Switching from Rootstock Cloud ERP to RMDB
A practical migration path that most manufacturers complete in days, not months.
- 1
Validate the Salesforce commitment
Rootstock is most valuable when you are already on Salesforce. If you are not on Salesforce, the platform commitment is part of what you are buying — evaluate that separately.
- 2
Keep Rootstock for ERP
Rootstock continues handling financials, order management, and Salesforce-integrated customer data. Only scheduling moves to RMDB.
- 3
Configure Rootstock → RMDB integration
Integration via Salesforce APIs. Work orders, routings, BOMs flow from Rootstock to RMDB; completion data flows back.
- 4
Define RMDB scheduling rules
Map work centers, shift calendars, setup time logic. Rootstock routing data populates the configuration.
- 5
Parallel run and cut over
2 weeks parallel running, then transition fully. Rootstock scheduling unused; Rootstock + Salesforce subscriptions continue.

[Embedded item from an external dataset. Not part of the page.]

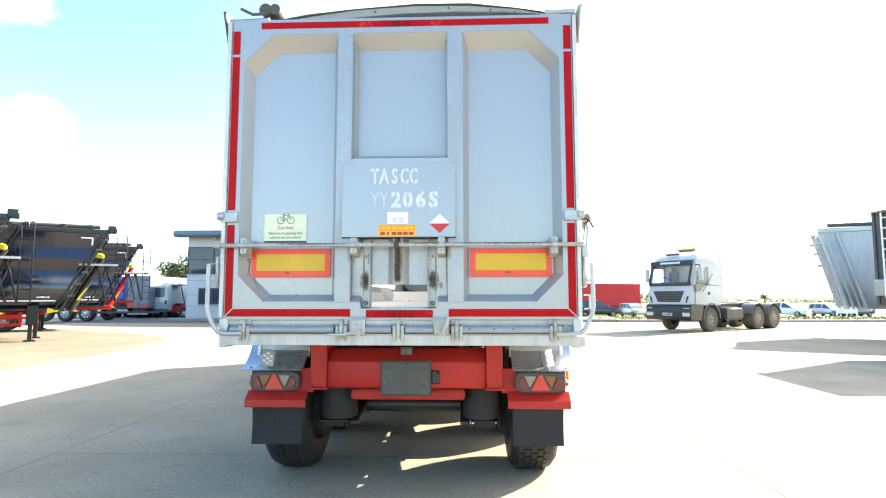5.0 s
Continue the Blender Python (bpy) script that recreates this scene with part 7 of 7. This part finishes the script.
curtain_trailer(pose(10.95, 8.05, 0))


def car(name, label, paint, where, tall=1.0):
    """A small car, nose towards +x."""
    c = thing(name, label, "car", "parked cars")
    s = Shape()
    def ring(x, w, z0, z1):
        return [(x, -w, z0 + 0.08), (x, -w + 0.08, z0), (x, w - 0.08, z0), (x, w, z0 + 0.08), (x, w + 0.01, (z0 + z1) / 2), (x, w - 0.06, z1), (x, -w + 0.06, z1), (x, -w - 0.01, (z0 + z1) / 2)]
    s.loft([ring(-2.2, 0.72, 0.40, 0.85), ring(-2.12, 0.85, 0.30, 0.98), ring(-1.2, 0.90, 0.26, 1.02), ring(0.6, 0.90, 0.26, 0.98), ring(1.3, 0.88, 0.28, 0.92), ring(2.05, 0.80, 0.30, 0.76), ring(2.2, 0.66, 0.38, 0.62)])
    body = part("body", s, paint, c, bevel=0.01)
    s = Shape()
    h = 1.02 + 0.52 * tall
    low = [(-2.05, -0.80, 0.98), (-2.05, 0.80, 0.98), (0.95, 0.80, 0.95), (0.95, -0.80, 0.95)]
    mid = [(-1.75, -0.70, h - 0.08), (-1.75, 0.70, h - 0.08), (0.15, 0.68, h - 0.06), (0.15, -0.68, h - 0.06)]
    s.loft([low, mid])
    part("glasshouse", s, M["cab_glass"], c)
    s = Shape()
    roof = [(-1.72, -0.68, h), (-1.72, 0.68, h), (0.0, 0.66, h + 0.01), (0.0, -0.66, h + 0.01)]
    s.loft([[(x, y, z + 0.004) for x, y, z in mid], roof])
    part("roof", s, paint, c, bevel=0.01)
    for y in (-1, 1):
        for x0, x1 in ((-1.25, -1.12), (-0.35, -0.22), (-1.98, -1.85)):
            s = Shape()
            s.loft([[(x0, y * 0.815, 0.97), (x1, y * 0.815, 0.97), (x1, y * 0.80, 0.97), (x0, y * 0.80, 0.97)], [(x0 + 0.06, y * 0.712, h - 0.06), (x1 + 0.06, y * 0.712, h - 0.06), (x1 + 0.06, y * 0.69, h - 0.06), (x0 + 0.06, y * 0.69, h - 0.06)]])
            part("pillar", s, paint, c)
        s = Shape()
        s.box(1.95, 2.18, y * 0.5, y * 0.78, 0.60, 0.72)
        part("head_lamp", s, M["lens_clear"], c, bevel=0.02)
        s = Shape()
        s.box(-2.22, -2.1, y * 0.6, y * 0.86, 0.78, 0.92)
        part("tail_lamp", s, M["lens_red"], c, bevel=0.01)
        for x in (-1.32, 1.32):
            small_wheel(c, x, y * 0.90, 0.33, y, 0.33, 0.22)
    c.matrix_world = where


car("parked_car", "black estate car parked by the red trailer", M["car_paint"], pose(15.9, 60.0, land(0, 60), 0, 0, -4) @ Matrix.Scale(1.16, 4), 1.1)
car("parked_car", "silver car among the parked cars", M["car_silver"], pose(20.3, 61.0, land(0, 61), 0, 0, -80))
car("parked_car", "white car parked across the far verge", M["white"], pose(35.6, 57.3, land(0, 57.3), 0, 0, -50))
car("parked_car", "pale car parked behind the verge", M["car_silver"], pose(46.0, 66.5, land(0, 66.5), 0, 0, -70))
car("parked_car", "white car parked behind the verge", M["white"], pose(49.5, 68.5, land(0, 68.5), 0, 0, -60))
car("parked_car", "dark blue car parked behind the verge", M["car_blue"], pose(44.5, 60.0, land(0, 60), 0, 0, 195))
car("parked_car", "dark car parked behind the verge", M["car_paint"], pose(53.0, 60.0, land(0, 60), 0, 0, 190))
car("parked_car", "grey car parked behind the verge", M["car_silver"], pose(61.0, 66.0, land(0, 66), 0, 0, 175))


def red_trailer():
    r = thing("red_trailer", "long red curtain-sided trailer beyond the parked cars", "trailer")
    z = land(0, 75)
    s = Shape()
    s.box(0, 14.3, 0, 2.5, 1.15, 4.35)
    part("curtain", s, M["curtain_red"], r, "taut red side curtain", bevel=0.03)
    s = Shape()
    s.box(0, 14.3, -0.02, 2.52, 4.35, 4.42)
    part("roof", s, M["red"], r)
    s = Shape()
    s.box(0, 14.3, 0.1, 2.4, 0.85, 1.148)
    part("chassis_beam", s, M["black"], r)
    for k in range(6):
        s = Shape()
        s.box(1.0 + 2.2 * k, 1.1 + 2.2 * k, -0.03, -0.001, 1.2, 1.4)
        part("buckle", s, M["galv"], r)
    for k in range(3):
        small_wheel(r, 2.2 + 1.31 * k, 0.05, 0.5, -1)
        small_wheel(r, 2.2 + 1.31 * k, 2.45, 0.5, 1)
    r.matrix_world = pose(11.0, 74.0, z)


red_trailer()


def verge_sign(where):
    g = thing("verge_sign", "low white rail-framed sign on the verge", "sign")
    for x in (0, 0.7, 1.4):
        s = Shape()
        s.box(x, x + 0.08, 0, 0.08, 0, 0.95)
        part("post", s, M["white"], g)
    s = Shape()
    s.box(0.081, 0.699, 0.02, 0.06, 0.35, 0.85).box(0.781, 1.399, 0.02, 0.06, 0.35, 0.85)
    part("board", s, M["white"], g)
    g.matrix_world = where


verge_sign(pose(27.2, 36.6, land(0, 36.6)))


# ---- trees, hedges ----
def leafy(s, centre, radii, count, size, rng):
    """Many small leaf cards scattered through an uneven crown."""
    c = Vector(centre)
    for _ in range(count):
        u = Vector((rng.gauss(0, 1), rng.gauss(0, 1), rng.gauss(0, 1))).normalized()
        k = 0.55 + 0.5 * rng.random() ** 0.6
        p = c + Vector((u.x * radii[0] * k, u.y * radii[1] * k, u.z * radii[2] * k))
        a = Vector((rng.gauss(0, 1), rng.gauss(0, 1), rng.gauss(0, 1))).normalized() * size * (0.6 + 0.8 * rng.random())
        b = a.cross(u).normalized() * size * (0.5 + 0.5 * rng.random())
        s.face([p - a * 0.5, p + b * 0.5, p + a * 0.5, p - b * 0.5])


def tree(where, height, seed, label, leaves="leaf"):
    rng = random.Random(seed)
    t = thing("tree", label, "tree")
    s = Shape()
    s.lathe([(0.05 * height, 0), (0.035 * height, height * 0.2), (0.02 * height, height * 0.5), (0.006 * height, height * 0.85)], (0, 0, 0), "z", 9)
    for k in range(7):
        a, z = k * 2.4, height * (0.3 + 0.07 * k)
        r = height * 0.28
        s.tube([(0, 0, z), (r * 0.5 * math.cos(a), r * 0.5 * math.sin(a), z + height * 0.09), (r * math.cos(a), r * math.sin(a), z + height * 0.14)], 0.01 * height, 5)
    part("trunk", s, M["bark"], t)
    s = Shape()
    for k in range(12):
        a = k * 2.4
        r = height * (0.05 + 0.22 * rng.random())
        z = height * (0.42 + 0.48 * rng.random())
        q = height * (0.12 + 0.07 * rng.random())
        leafy(s, (r * math.cos(a), r * math.sin(a), z), (q, q, q * 0.8), 300, height * 0.034, rng)
    part("crown", s, M[leaves], t, normals=False)
    t.matrix_world = where


tree(pose(-34.6, 62, -1.1), 8.3, 3, "leafy green tree behind the white wall")
tree(pose(-32.2, 64, -1.1), 7.6, 4, "leafy green tree behind the white wall")
for k, (x, y, h) in enumerate(((62, 190, 4.5), (66, 192, 5.0), (84, 190, 4.0), (110, 200, 4.5))):
    tree(pose(x, y, -1.6), h, 10 + k, "small hazy tree on the field's edge", "far_leaf")


def hedge():
    rng = random.Random(8)
    s = Shape()
    for k in range(150):
        x = 20 + k * 2.6 + rng.uniform(-1, 1)
        y = 205 + 0.12 * x + rng.uniform(-1, 1)
        leafy(s, (x, y, land(x, y) + 0.5), (2.4, 1.2, 1.0 + 0.6 * rng.random() ** 2), 55, 0.6, rng)
    ob = part("hedge", s, M["far_leaf"], normals=False)
    tagged(ob, "long low hedge across the far field", "hedge", kind="stuff")
    s = Shape()
    for k in range(3500):
        x, y = rng.uniform(10.0, 45), 0
        y = rng.uniform(29.4 + 0.05 * max(0, x - 24), 34.0)
        h = rng.uniform(0.05, 0.22)
        a = rng.uniform(0, 6.28)
        d = Vector((math.cos(a), math.sin(a), 0)) * 0.03
        p = Vector((x, y, 0.095))
        s.face([p - d, p + d, p + Vector((rng.uniform(-0.08, 0.08), rng.uniform(-0.08, 0.08), h))])
    ob = part("verge_grass", s, M["verge"], normals=False)
    tagged(ob, "uncut grass on the verge", "grass", kind="stuff")


hedge()

# ---- concrete slabs of the yard, laid last ----
def build_slabs(base):
    xs = [-22.5, -16.1, -9.8, -3.46, 2.84, 9.2, 15.7, 22.1, 28.5, 34.9, 41.3, 47.7, 54.1]
    ys = [-40, -33, -26, -20, -14.0, -8.6, -3.6, 1.45, 7.35, 11.5, 16.6, 21.6, 28.55]
    for x0, x1 in zip(xs, xs[1:]):
        for y0, y1 in zip(ys, ys[1:]):
            s = Shape()
            g = 0.005
            s.box(x0 + g, x1 - g, y0 + g, y1 - g, -0.012, 0.0)
            part("slab", s, M["concrete"], base)


build_slabs(yard)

Frequently asked questions
Is Rootstock only useful if I am on Salesforce?+
Mostly yes. The core value proposition is Salesforce-native architecture — unified customer-to-production data. For shops not on Salesforce, you would be adopting both Salesforce and Rootstock together, which substantially changes the value equation.
How does Salesforce platform cost factor into Rootstock pricing?+
Rootstock requires Salesforce platform licenses underneath the Rootstock subscription. Total cost is Rootstock fees + Salesforce platform fees. For shops already paying Salesforce CRM licenses, the incremental platform cost is modest. For shops not on Salesforce, the platform cost is substantial.
Does RMDB work with Salesforce data directly?+
Not natively — RMDB integrates with Rootstock specifically, which lives on Salesforce. The data RMDB needs (work orders, routings) flows from Rootstock through standard APIs. RMDB does not require direct Salesforce platform access.
How is Rootstock scheduling different from Salesforce Field Service scheduling?+
Different products entirely. Salesforce Field Service is for dispatching service technicians (field operations). Rootstock manufacturing scheduling is for production work orders inside the plant. The two do not overlap meaningfully.
What is the total 5-year cost comparison?+
Rootstock for 50-user shop including Salesforce licenses: typically $200K–$400K/year × 5 = $1M–$2M. RMDB $25K one-time + $4K/year support × 5 = $45K. The order-of-magnitude difference reflects the difference between full Salesforce-native ERP platform and focused scheduling tool.